ECB meeting preview: guide me if you can!
We see little incentive for the ECB to precipitate things at the beginning of the year, especially as core inflation continues to disappoint, but there could be hints at “gradual changes” in forward guidance.
We expect no policy decision and no major change in the ECB’s communication at its 25 January meeting. There is no incentive for the ECB to fuel further hawkish market re-pricing at this stage, especially after core inflation disappointed again and the EUR has strengthened once more. The only small change we see as possible is the removal of the optionality in terms of the “size” of quantitative easing (QE), not “duration”.

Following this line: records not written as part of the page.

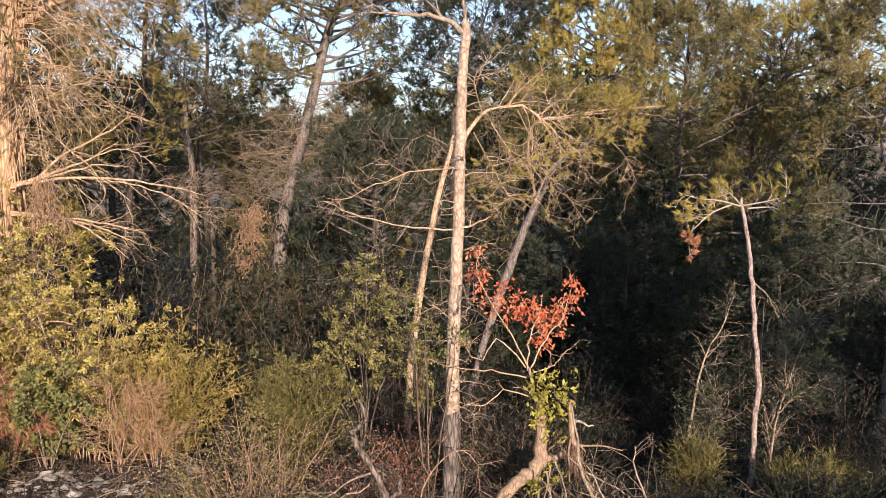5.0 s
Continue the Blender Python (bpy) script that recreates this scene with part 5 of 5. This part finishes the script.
for x, y, sc in [(9.9, -1.4, 1.08), (22.6, 0.4, 1.65), (25.8, 1.2, 1.82), (29.0, 0.2, 1.92)]:
    copy_thing(low, pose(x, y, ground_at(x, y) - 0.15, 0, 0, rng.uniform(0, 360)) @ Matrix.Diagonal((sc * 0.57, sc * 0.57, sc, 1)))
hedge = shrub("shade_caster_shrub", "unseen dense olive shrub added to shade the foreground", (9.8, 0.2), 1.35, 1.0, 14, 651, M_OLIVE, B_TWIG, "roadside shrubs", subs=4, twigs=3, per=3, leaf=0.16, wide=0.09, n=3, fine=False)
for i in range(21):
    x, y = 5.8 + i * 1.3 + rng.uniform(-0.3, 0.3), 0.2 + rng.uniform(-0.5, 0.5)
    sc = rng.uniform(0.95, 1.25) * (1.3 if 6.9 < x < 11.4 else 0.9)
    copy_thing(hedge, pose(x, y, ground_at(x, y) - 0.05, 0, 0, rng.uniform(0, 360)) @ Matrix.Diagonal((sc, sc, sc, 1)))
for x in np.arange(1.9, 5.6, 0.75):
    sc = rng.uniform(0.42, 0.55)
    copy_thing(hedge, pose(x, 0.95, ground_at(x, 0.95) - 0.05, 0, 0, rng.uniform(0, 360)) @ Matrix.Diagonal((sc, sc, sc, 1)))
# grass out of view, added to break up the shade in front
Vg = Geo()
n = 6500
x, y = rng.uniform(-14, 12, n), rng.normal(1.0, 0.3, n)
pos = np.stack([x, y, height(x, y)], 1)
tall = 0.18 + 0.22 * (0.5 + 0.5 * np.sin(x * 1.7 + np.sin(x * 0.7) * 2))
blades(rng, Vg, pos, np.stack([0 * x, 0 * x, tall * 5], 1), 5, 0.42, 0.014, 0.35)
tagged(new("shade_caster_grass", Vg.mesh("shade_caster_grass", M_STRAW, False)), "unseen tall dry grass added to dapple the foreground with shade", "grass", kind="stuff")

# ---------------------------------------------------------------- lacy pines against the sky
for k, (x, y, top, r, lo) in enumerate([(-12.0, 32, 5.8, 2.8, 1.0), (-3.0, 34, 5.4, 2.6, 0.6), (-0.2, 31, 7.0, 2.8, 0.0), (-15.5, 27, 9.0, 3.0, 1.0), (-6.6, 38, 6.5, 2.8, 0.4), (-10.0, 34, 5.2, 2.4, 0.6)]):
    pine("lacy_pine", "pine with a thin lacy crown against the sky", [(x, y, -3, 0.12), (x + 0.3, y, 2.0, 0.095), (x + 0.1, y, top * 0.65, 0.07), (x + 0.4, y, top, 0.02)], lo, r, 44, 700 + k, M_PINE, B_DARK, rise=0.4, needle=0.2, wide=0.036, flat=0.8, dead=14, dead_len=2.2, subs=6, twigs=5, tufts=3, blades=6, fine=False)
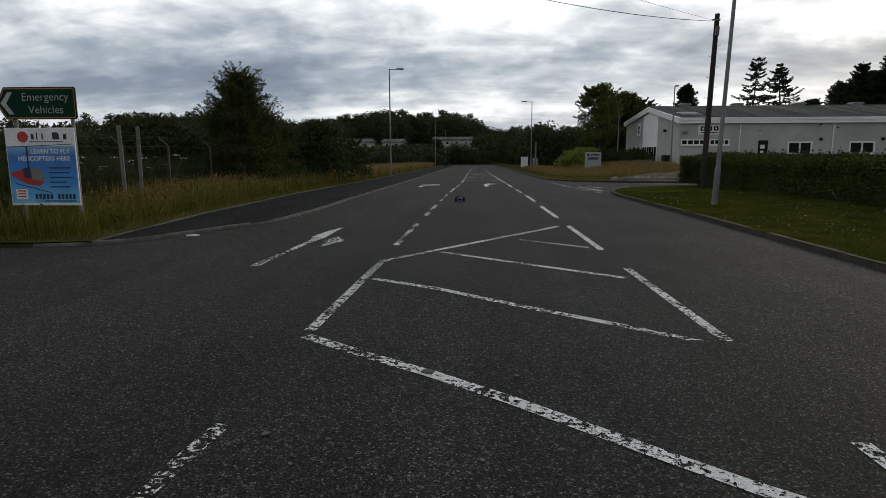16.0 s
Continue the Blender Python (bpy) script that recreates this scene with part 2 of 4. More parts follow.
M_HEDGE = leafy("hedge_leaf", (0.012, 0.020, 0.005), (0.105, 0.128, 0.030), 0.15)
M_HAW = leafy("hawthorn_leaf", (0.024, 0.034, 0.009), (0.095, 0.108, 0.028))
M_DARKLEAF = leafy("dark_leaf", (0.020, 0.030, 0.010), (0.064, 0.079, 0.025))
M_GREENLEAF = leafy("fresh_leaf", (0.042, 0.060, 0.012), (0.135, 0.155, 0.040))
M_LIME = leafy("bright_leaf", (0.12, 0.16, 0.025), (0.23, 0.27, 0.06))
M_NEEDLE = leafy("conifer_needle", (0.016, 0.026, 0.014), (0.045, 0.060, 0.026), 0.1)
M_WOODS = leafy("woodland_leaf", (0.020, 0.031, 0.014), (0.064, 0.080, 0.031), 0.15)
M_BLADE = leafy("grass_blade", (0.030, 0.060, 0.006), (0.22, 0.180, 0.044), 0.3)
M_DRY = leafy("dry_grass_blade", (0.17, 0.115, 0.045), (0.34, 0.24, 0.10), 0.3)
M_SHORT = leafy("short_grass_blade", (0.022, 0.036, 0.006), (0.105, 0.098, 0.020), 0.3)
M_FLOWER = surface("white_flower", (0.6, 0.6, 0.55), (0.8, 0.8, 0.75), 9, 60, 0.8)
M_BARK = surface("bark", (0.035, 0.030, 0.024), (0.085, 0.07, 0.055), 4, 30, 0.95, relief=0.8, dist=0.02, stretch=(1, 1, 0.2))
M_GALV = surface("galvanised_steel", (0.16, 0.165, 0.165), (0.24, 0.245, 0.24), 1.5, 40, 0.55, 0.5, relief=0.08)
M_LAMPHEAD = surface("lamp_head_grey", (0.07, 0.07, 0.075), (0.11, 0.11, 0.115), 3, 40, 0.5)
M_LENS, _t, _b = material("lamp_lens", 0.15)
_b.inputs["Base Color"].default_value = (0.35, 0.35, 0.33, 1)
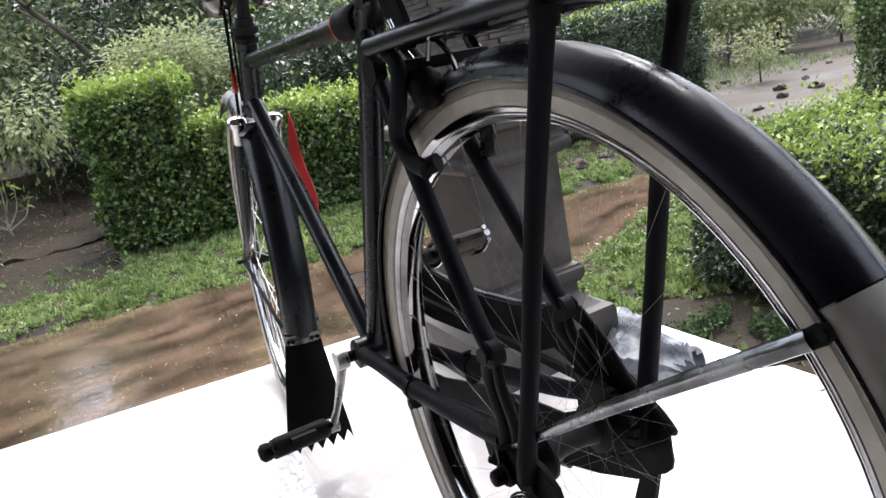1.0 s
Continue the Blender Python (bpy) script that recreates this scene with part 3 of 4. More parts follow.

Ultimately, the ECB’s forward guidance and policy decisions continue to be driven by core inflation. It could be that more patience is needed before the ECB sees a “sustained adjustment” in inflation and wages. We see risks tilted towards a more cautious ECB in the very near term due to subdued core inflation and the stronger EUR.
However, once the Italian elections (4 March) are out of the way, and assuming even a modest rebound in core inflation, the ECB will likely shift more rapidly towards a neutral policy stance. Our impression is that not only are the hawks growing impatient, but a broader group within the Governing Council sees further adjustments to the ECB’s forward guidance as warranted. In our view, a more hawkish ECB would shift the focus on the pace of rate hikes in 2019 and beyond, once the normalisation process has started.
For the record, our scenario remains for the ECB to terminate QE by early 2019 and to deliver a first rate hike in September 2019 (specifically, a 20bp hike in the deposit facility rate, to -0.20%, in tandem with a 5bp hike in the main refinancing rate, to 0.05%), with risks tilted towards an earlier move.